When is the best time of the year to jump into the stock pool? When should you buy? When prices are low, or when prices are high? A lot of potential investors seem to carry a pre-conceived notion that there’s a ‘perfect time’ to start buying stocks, and the slither of time in which the opportunity for reward is at its highest peak closes up before the realization that it was open. When the market goes up a little, potential investors may become intimidated at the rising prices and will want to hold off until the market drops just as slightly as it was raised.
People don’t want to feel as though they’re buying high and missing out on a better opportunity with their money, so it’s natural to wait until the price lowers to want to get acquainted. Unfortunately, more often than not, the price actually does go down and sure enough, it’s not enough.
People typically would want to wait just a little more so they feel that they’re really getting the best value for their money, only to back out when the price does drop further due to worry of a financial collapse. Then once the fire gets put out and shares start rising up to even higher levels than before, they have already missed out on a crucially time-sensitive moment due to lack of action because of unwarranted fear.
Jeremy Siegel, a professor of finance at the Wharton school, researched and analyzed the stock market returns from 1802 to 1997 and his in findings came across the conclusion that in total returns stocks has outperformed all other types of assets, including bonds, CD’s, and U.S. government securities.
Historically, the long-term trend of the stock market in the U.S. has always managed to find its way up into an upward spiral. Yes, there have been periods of staggering wealth which were immediately followed by heart-shattering downturns, such as the crashes of 1929, 1987, and 2008. However, in the grand scheme of things, no depression has been so traumatic that the economy never eventually recovered.
The prime objective for a publicly-traded company is to show their shareholders and consumers the potential of their growth. Every new fiscal year that comes by companies always look to increase their efforts and results from the previous year. Companies are designed with the intent to grow, so be sure you’re ready to grow with them. Here are four tips as to how you can invest with the mentality of a billionaire right now, without having to have billions in your account.
Buy What You Know
As the world-renowned financial investor, and CEO of Berkshire-Hathaway, Warren Buffett said, “if you aren’t willing to own a stock for ten years, don’t even think about owning it for ten minutes”. If such a philosophy holds true for a person in Buffett’s position, why shouldn’t it also apply to you? Once you find a company you think would be a good fit for you in terms of price per share and industry, take something – could be $5,000 or $500 – no matter how little and use it in a way that could beneficially impact your future.
As a matter of fact, the hugest booms in the stock market have occurred, and still are occurring, with the past two years. Here are some examples of four of the biggest companies today approaching 2019 compared to what their share value was on December 30th, 2016.

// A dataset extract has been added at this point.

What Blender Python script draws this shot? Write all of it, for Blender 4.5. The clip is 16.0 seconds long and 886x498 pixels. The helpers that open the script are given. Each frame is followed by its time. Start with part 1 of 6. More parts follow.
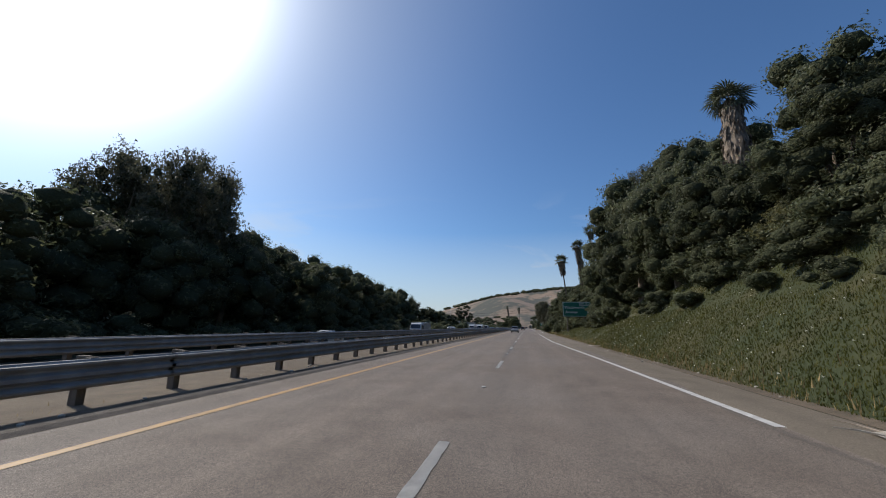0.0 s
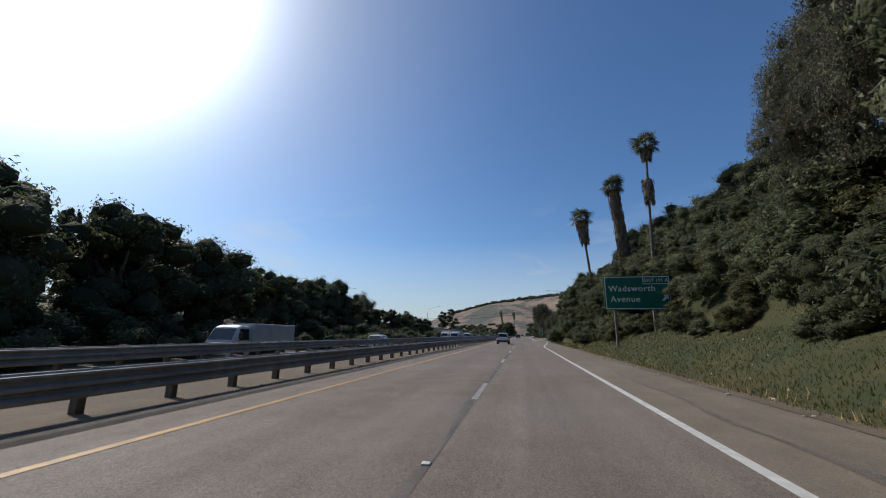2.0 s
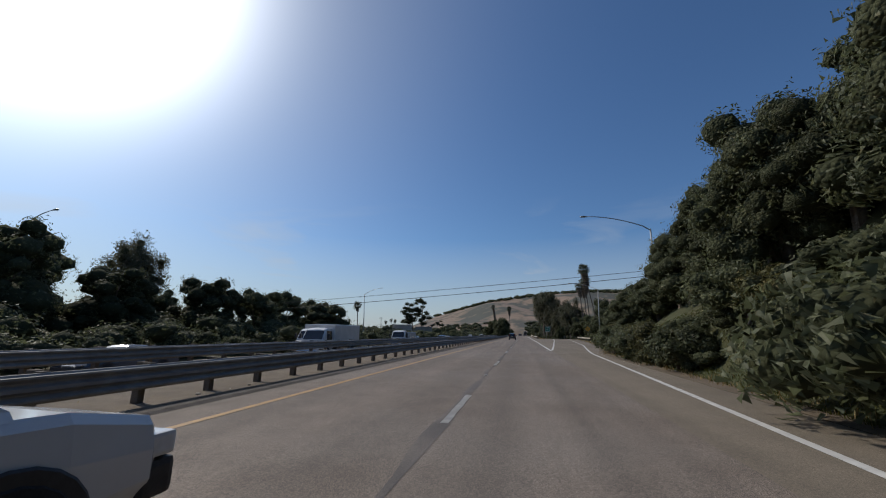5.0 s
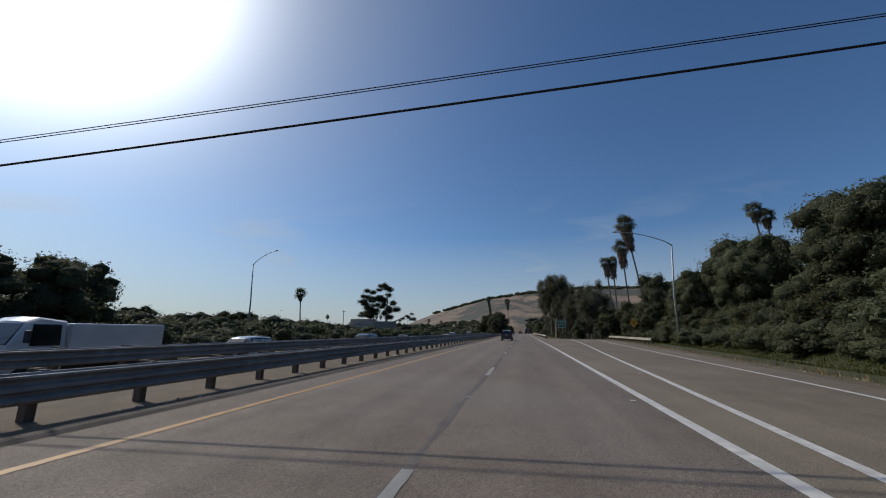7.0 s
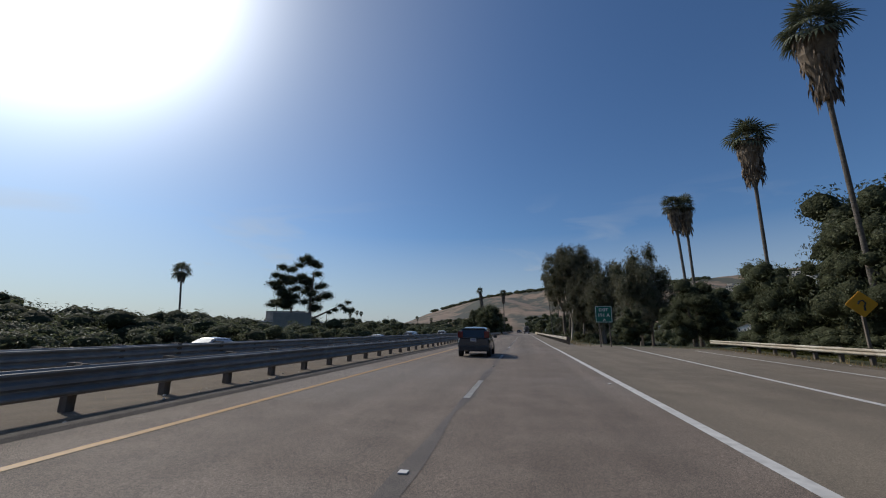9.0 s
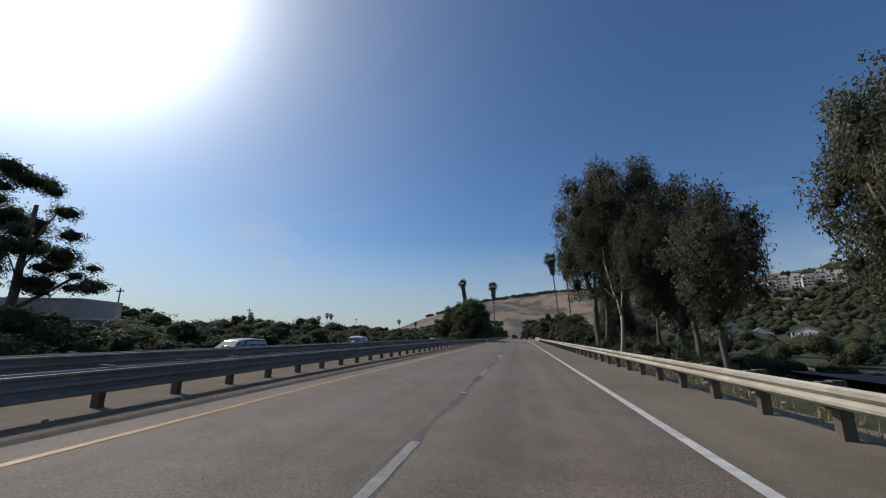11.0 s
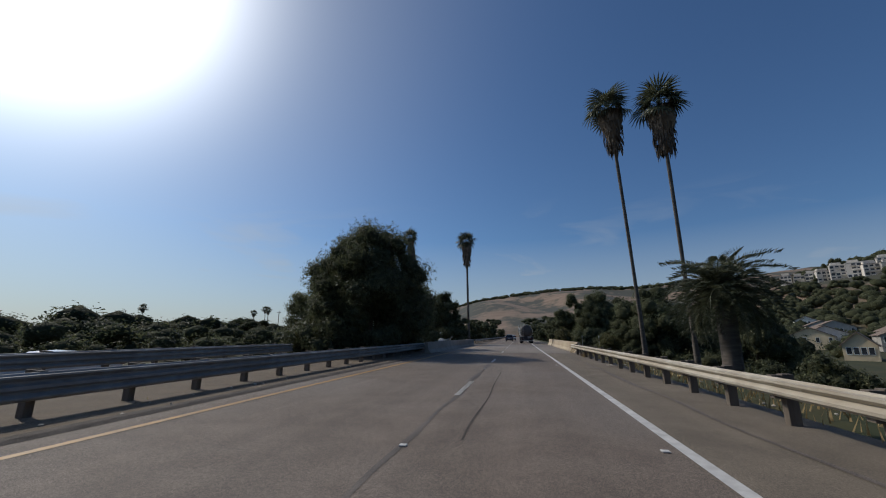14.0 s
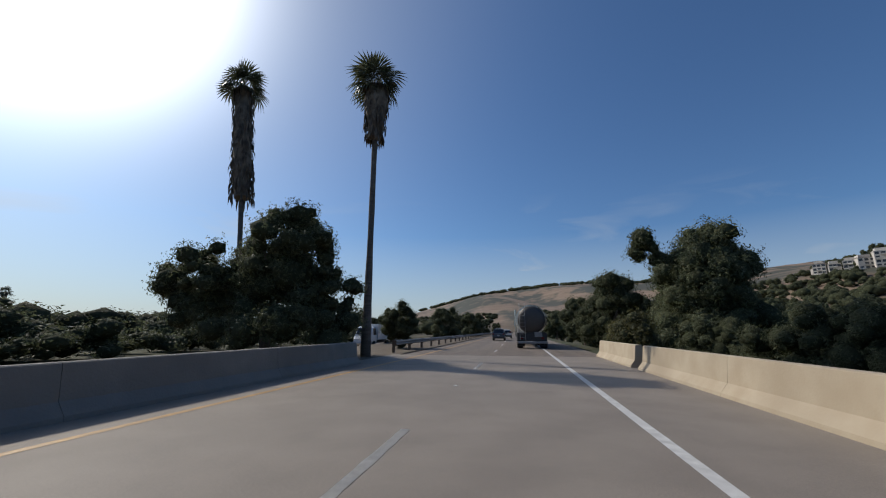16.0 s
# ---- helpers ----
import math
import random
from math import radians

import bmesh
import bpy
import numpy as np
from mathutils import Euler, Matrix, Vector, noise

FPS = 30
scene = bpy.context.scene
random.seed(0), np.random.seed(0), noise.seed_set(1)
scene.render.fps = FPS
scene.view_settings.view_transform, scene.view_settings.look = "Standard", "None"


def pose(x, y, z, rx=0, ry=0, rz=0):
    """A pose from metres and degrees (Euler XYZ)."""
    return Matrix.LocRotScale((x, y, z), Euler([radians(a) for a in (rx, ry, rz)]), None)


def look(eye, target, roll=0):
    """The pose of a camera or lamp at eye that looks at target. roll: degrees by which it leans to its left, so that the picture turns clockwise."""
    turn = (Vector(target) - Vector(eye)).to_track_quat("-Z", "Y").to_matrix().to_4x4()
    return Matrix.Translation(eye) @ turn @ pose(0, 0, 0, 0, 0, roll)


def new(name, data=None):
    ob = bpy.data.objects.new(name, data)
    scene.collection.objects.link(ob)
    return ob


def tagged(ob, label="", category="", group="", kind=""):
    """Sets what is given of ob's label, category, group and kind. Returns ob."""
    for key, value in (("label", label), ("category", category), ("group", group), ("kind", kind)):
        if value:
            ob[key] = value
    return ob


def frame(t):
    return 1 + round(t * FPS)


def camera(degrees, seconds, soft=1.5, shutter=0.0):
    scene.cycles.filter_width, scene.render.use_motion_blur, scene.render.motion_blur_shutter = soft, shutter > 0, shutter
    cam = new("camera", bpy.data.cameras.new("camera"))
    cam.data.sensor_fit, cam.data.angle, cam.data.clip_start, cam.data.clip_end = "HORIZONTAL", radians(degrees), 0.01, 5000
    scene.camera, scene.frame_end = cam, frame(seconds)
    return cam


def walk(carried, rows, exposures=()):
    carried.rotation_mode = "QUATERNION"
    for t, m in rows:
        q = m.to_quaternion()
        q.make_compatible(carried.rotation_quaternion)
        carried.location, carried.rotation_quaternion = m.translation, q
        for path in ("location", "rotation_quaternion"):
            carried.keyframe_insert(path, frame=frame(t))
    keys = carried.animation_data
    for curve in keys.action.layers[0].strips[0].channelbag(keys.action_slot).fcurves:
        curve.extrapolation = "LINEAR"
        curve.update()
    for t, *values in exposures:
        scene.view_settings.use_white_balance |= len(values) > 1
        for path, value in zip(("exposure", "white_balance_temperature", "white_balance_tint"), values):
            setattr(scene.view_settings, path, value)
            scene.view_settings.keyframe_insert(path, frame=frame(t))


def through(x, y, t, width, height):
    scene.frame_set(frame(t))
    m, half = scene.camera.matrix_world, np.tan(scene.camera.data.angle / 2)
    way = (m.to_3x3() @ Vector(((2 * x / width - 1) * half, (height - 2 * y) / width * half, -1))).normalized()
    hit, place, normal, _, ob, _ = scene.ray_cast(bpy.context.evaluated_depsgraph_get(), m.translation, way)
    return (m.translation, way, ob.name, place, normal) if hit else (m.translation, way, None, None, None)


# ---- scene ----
cam = camera(99.1, 16.0, soft=1.1)
PATH = [
    (0.0, look((1.046, 0.271, 1.456), (-3.152, 19.413, 5.453), 0.85)),
    (0.5, look((1.080, 10.524, 1.456), (-3.036, 29.651, 5.609), 0.82)),
    (1.0, look((1.089, 20.876, 1.456), (-2.976, 39.984, 5.741), 0.73)),
    (1.5, look((1.109, 31.348, 1.456), (-2.906, 50.472, 5.718), 0.65)),
    (2.0, look((1.110, 41.953, 1.456), (-2.856, 61.056, 5.854), 0.57)),
    (2.5, look((1.113, 52.580, 1.456), (-2.808, 71.716, 5.751), 0.55)),
    (3.0, look((1.166, 63.173, 1.456), (-2.713, 82.327, 5.712), 0.51)),
    (3.5, look((1.245, 73.715, 1.456), (-2.572, 92.876, 5.731), 0.41)),
    (4.0, look((1.320, 84.282, 1.456), (-2.476, 103.439, 5.770), 0.34)),
    (4.5, look((1.362, 94.845, 1.456), (-2.448, 113.988, 5.818), 0.28)),
    (5.0, look((1.393, 105.398, 1.456), (-2.447, 124.530, 5.841), 0.23)),
    (5.5, look((1.424, 115.934, 1.456), (-2.451, 135.061, 5.829), 0.18)),
    (6.0, look((1.459, 126.446, 1.456), (-2.443, 145.577, 5.791), 0.15)),
    (6.5, look((1.499, 136.928, 1.456), (-2.407, 156.066, 5.755), 0.12)),
    (7.0, look((1.542, 147.369, 1.456), (-2.335, 166.521, 5.718), 0.16)),
    (7.5, look((1.594, 157.729, 1.456), (-2.306, 176.880, 5.703), 0.28)),
    (8.0, look((1.642, 167.898, 1.456), (-2.245, 187.055, 5.685), 0.40)),
    (8.5, look((1.722, 178.235, 1.456), (-2.166, 197.386, 5.716), 0.38)),
    (9.0, look((1.824, 188.696, 1.456), (-2.040, 207.865, 5.651), 0.34)),
    (9.5, look((1.955, 199.261, 1.456), (-1.873, 218.431, 5.683), 0.29)),
    (10.0, look((2.097, 209.921, 1.456), (-1.680, 229.078, 5.785), 0.23)),
    (10.5, look((2.238, 220.650, 1.456), (-1.488, 239.797, 5.873), 0.19)),
    (11.0, look((2.375, 231.423, 1.456), (-1.313, 250.568, 5.912), 0.15)),
    (11.5, look((2.501, 242.213, 1.456), (-1.175, 261.374, 5.857), 0.11)),
    (12.0, look((2.618, 253.011, 1.456), (-1.070, 272.171, 5.847), 0.09)),
    (12.5, look((2.732, 263.857, 1.456), (-0.935, 283.030, 5.809), 0.08)),
    (13.0, look((2.830, 274.821, 1.456), (-0.859, 293.983, 5.838), 0.06)),
    (13.5, look((2.930, 285.989, 1.456), (-0.776, 305.160, 5.788), 0.04)),
    (14.0, look((3.017, 297.193, 1.456), (-0.658, 316.338, 5.924), 0.05)),
    (14.5, look((3.096, 308.347, 1.456), (-0.543, 327.507, 5.891), 0.13)),
    (15.0, look((3.189, 319.381, 1.456), (-0.353, 338.591, 5.750), 0.13)),
    (15.5, look((3.294, 330.194, 1.456), (-0.250, 349.407, 5.736), 0.13)),
    (16.0, look((3.414, 340.804, 1.456), (-0.198, 360.019, 5.671), 0.14)),
]
walk(cam, PATH, [(0.0, 0.22), (2.5, 0.1), (4.5, -0.1), (6.5, -0.27), (9.0, -0.18), (12.0, -0.14), (13.5, -0.3), (14.5, -0.38), (15.1, -0.12), (16.0, -0.08)])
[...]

12/30/16 11/7/18-Nike: $50.83 $76.57-Apple: $115.82 $203.77-Netflix: $123.80 $310.84-Amazon: $749.87 $1,642.81
That being said, one of the most important things to keep in mind when stock-searching is to only go into industries which you are familiar with. In other words, don’t start investing heavily in a mass media company when you barely watch any T.V. Instead, if you like fashion, you can choose to invest in which clothing brands you think are most trendy for the long run. Keep it simple for yourself, investing will be way more enjoyable if you know what you’re doing.
Get to Know the Company
Understand what really goes into a stock aside from the current price per share the potential future gain of profit. Keep in mind key factors that vitally supplement the overall prosperity of a company, such as their product(s) or services, the current market competition, patterns of company earnings, ethical management style, and supportive customer base. These intrinsic qualities are priceless in terms of intangible assets that come with investing in a company’s future earnings.
Investing was never meant to be taken as a one hit wonder that happens overnight. While opening an account and proceeding with your initial investment is a tremendous start to your investment process, that’s all that it is – a start. Keep the end goal in mind, just be sure to give some thought to those goals.
Invest for Big Picture
The goal in mind when it comes to investing in stocks should be along the lines of moving towards being in a position where you don’t have to work for your money, and instead having your money start working for you. When a company you’ve invested in brings in revenue and pays out a dividend, you have then put yourself in a position where you suddenly have multiple options on how your money can work you.
One way to look at the dividends as an income of itself, or you can choose to have dividends automatically reinvested for future growth. The best part is, once you start reinvesting, its effortless with little to no strain on your part as an investor and your money starts working for you.
Investing in mutual funds can provide a smooth transition into the world trading. Mutual funds are fantastic in that if your starting off in stock investing and you don’t have much knowledge on which ones to get into, a mutual fund is a promising way to diversify. In other words, let someone else who’s a long-time financial expert in analysis figure out which companies are best to invest your money in, taking out even the little bit of hassle that comes with having to choose and invest in stocks.